Select the lines that contain "target" and copy each of them.
** Start Dataset extract **
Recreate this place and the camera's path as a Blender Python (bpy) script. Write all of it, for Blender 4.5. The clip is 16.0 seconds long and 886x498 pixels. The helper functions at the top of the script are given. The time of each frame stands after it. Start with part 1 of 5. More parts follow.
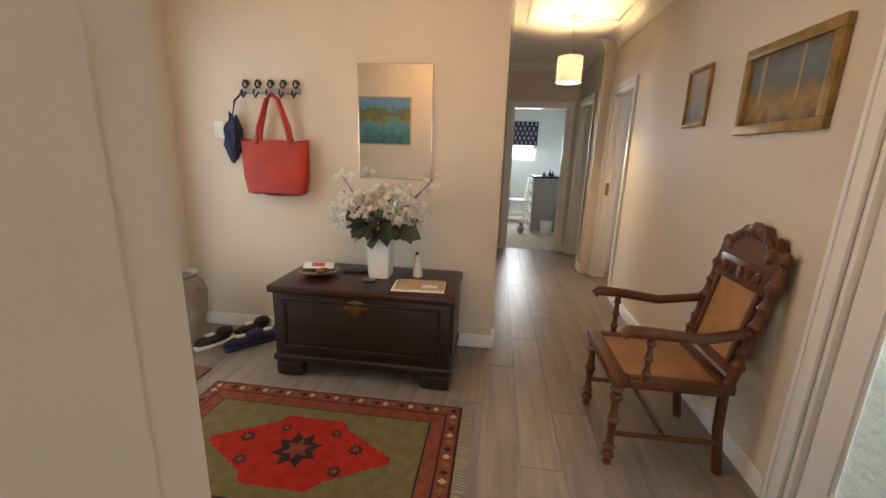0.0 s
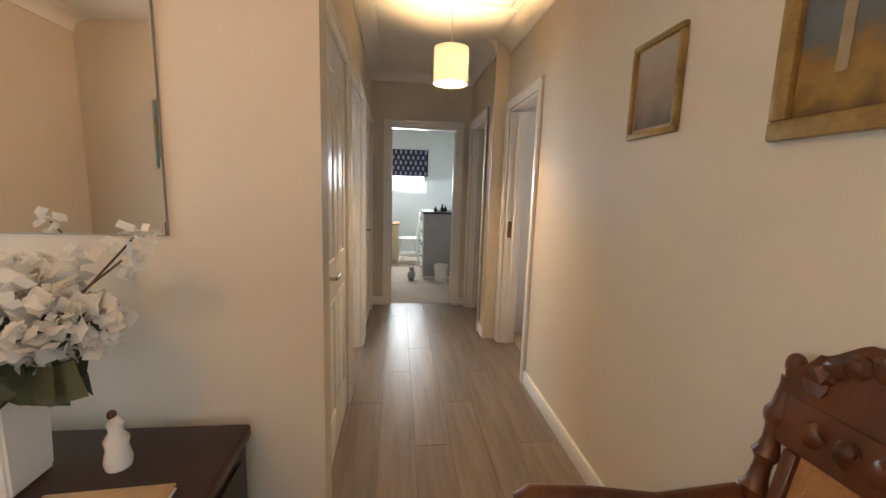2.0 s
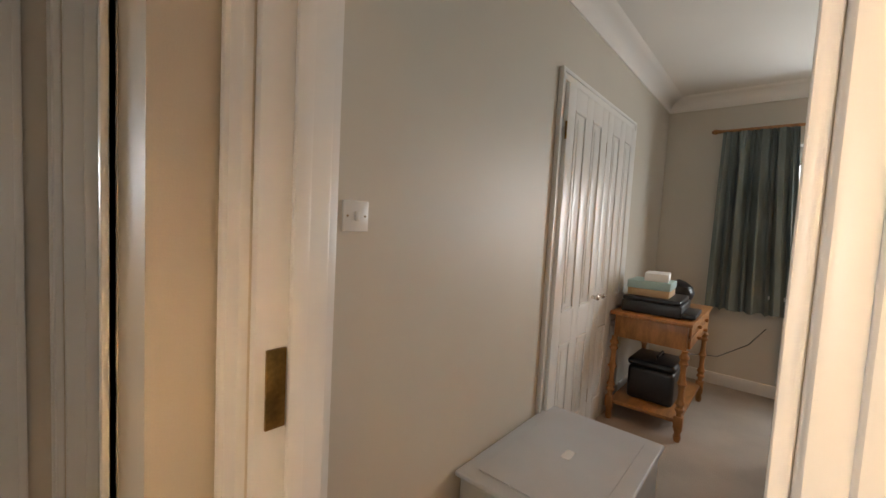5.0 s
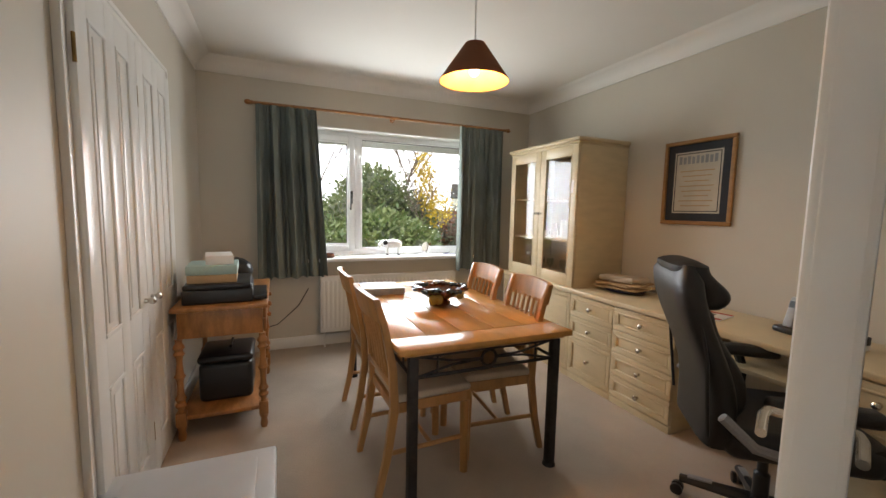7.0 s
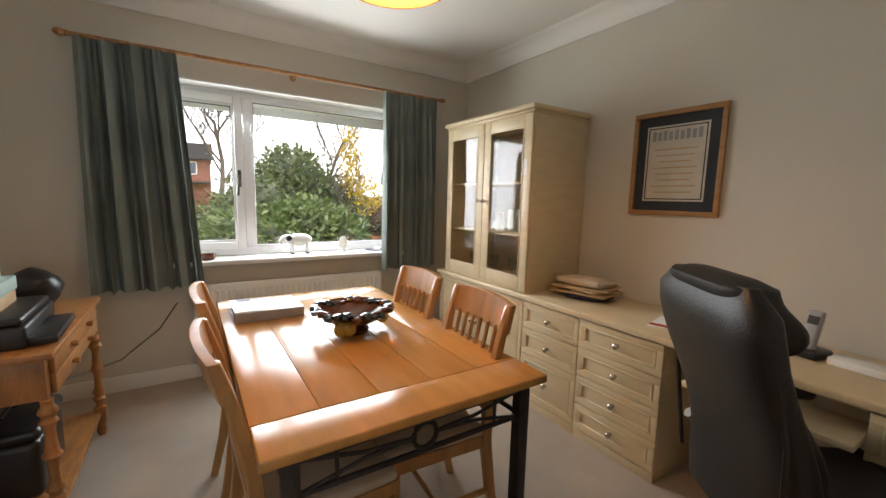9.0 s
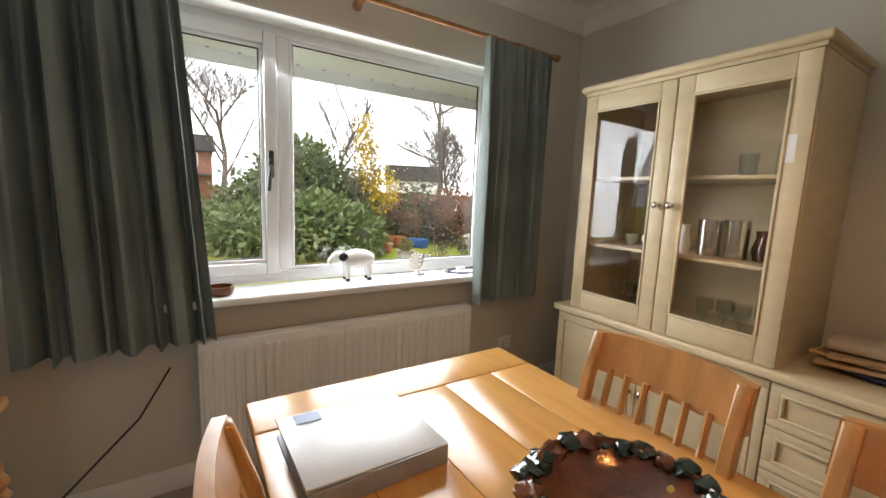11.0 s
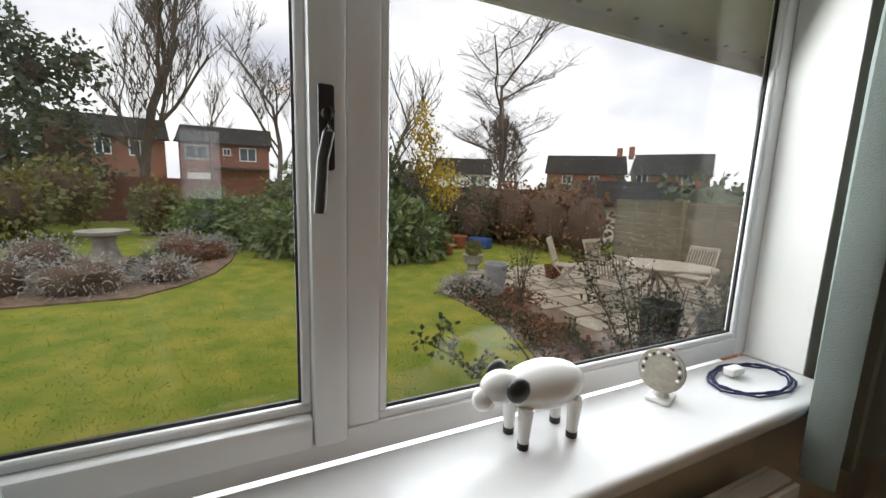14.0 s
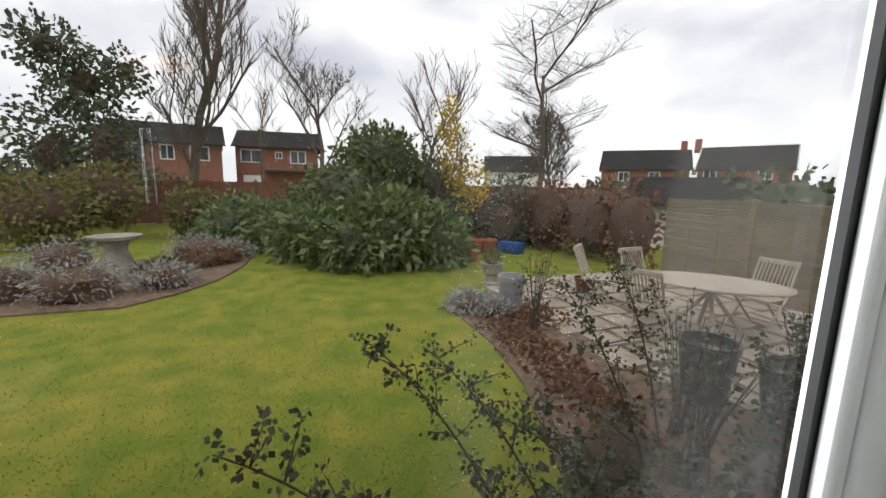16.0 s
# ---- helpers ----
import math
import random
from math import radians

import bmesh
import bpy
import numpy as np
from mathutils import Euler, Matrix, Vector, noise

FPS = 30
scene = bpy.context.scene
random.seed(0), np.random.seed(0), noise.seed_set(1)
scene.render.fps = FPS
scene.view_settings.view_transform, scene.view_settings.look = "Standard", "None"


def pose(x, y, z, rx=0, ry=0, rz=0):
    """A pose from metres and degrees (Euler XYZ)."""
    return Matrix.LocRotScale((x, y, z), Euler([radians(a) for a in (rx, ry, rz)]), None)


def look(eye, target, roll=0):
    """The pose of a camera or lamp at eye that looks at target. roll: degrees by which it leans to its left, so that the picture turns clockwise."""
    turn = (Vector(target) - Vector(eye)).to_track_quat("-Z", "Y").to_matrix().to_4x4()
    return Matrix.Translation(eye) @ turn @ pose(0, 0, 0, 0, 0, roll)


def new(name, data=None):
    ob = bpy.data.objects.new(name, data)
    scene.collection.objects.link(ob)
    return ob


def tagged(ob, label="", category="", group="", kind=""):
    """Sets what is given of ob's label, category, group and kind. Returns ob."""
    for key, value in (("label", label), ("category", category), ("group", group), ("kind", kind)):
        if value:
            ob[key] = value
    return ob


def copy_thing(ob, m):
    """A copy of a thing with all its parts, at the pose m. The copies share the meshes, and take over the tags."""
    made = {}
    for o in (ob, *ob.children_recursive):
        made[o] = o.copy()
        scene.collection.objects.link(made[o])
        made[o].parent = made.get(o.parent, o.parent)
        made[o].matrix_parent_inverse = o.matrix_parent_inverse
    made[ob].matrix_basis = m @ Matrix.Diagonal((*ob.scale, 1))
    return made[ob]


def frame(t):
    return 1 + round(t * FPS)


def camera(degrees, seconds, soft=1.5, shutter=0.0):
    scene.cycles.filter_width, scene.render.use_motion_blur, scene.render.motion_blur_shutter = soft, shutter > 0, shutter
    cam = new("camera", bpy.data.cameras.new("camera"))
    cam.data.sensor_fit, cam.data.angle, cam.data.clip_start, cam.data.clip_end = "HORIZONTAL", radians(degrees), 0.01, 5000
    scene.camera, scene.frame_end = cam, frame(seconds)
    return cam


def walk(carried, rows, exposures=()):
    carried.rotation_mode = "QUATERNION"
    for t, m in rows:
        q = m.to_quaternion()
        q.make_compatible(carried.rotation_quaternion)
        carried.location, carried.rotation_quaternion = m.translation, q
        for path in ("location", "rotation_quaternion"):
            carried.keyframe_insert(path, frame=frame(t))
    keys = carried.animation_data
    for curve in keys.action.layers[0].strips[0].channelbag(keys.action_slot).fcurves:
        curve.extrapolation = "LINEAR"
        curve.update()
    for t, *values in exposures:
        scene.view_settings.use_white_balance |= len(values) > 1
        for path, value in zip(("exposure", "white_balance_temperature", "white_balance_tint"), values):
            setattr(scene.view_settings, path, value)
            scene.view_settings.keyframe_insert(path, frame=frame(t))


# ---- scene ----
** End Dataset extract **
Solution for this problem =
def look(eye, target, roll=0):
    """The pose of a camera or lamp at eye that looks at target. roll: degrees by which it leans to its left, so that the picture turns clockwise."""
    turn = (Vector(target) - Vector(eye)).to_track_quat("-Z", "Y").to_matrix().to_4x4()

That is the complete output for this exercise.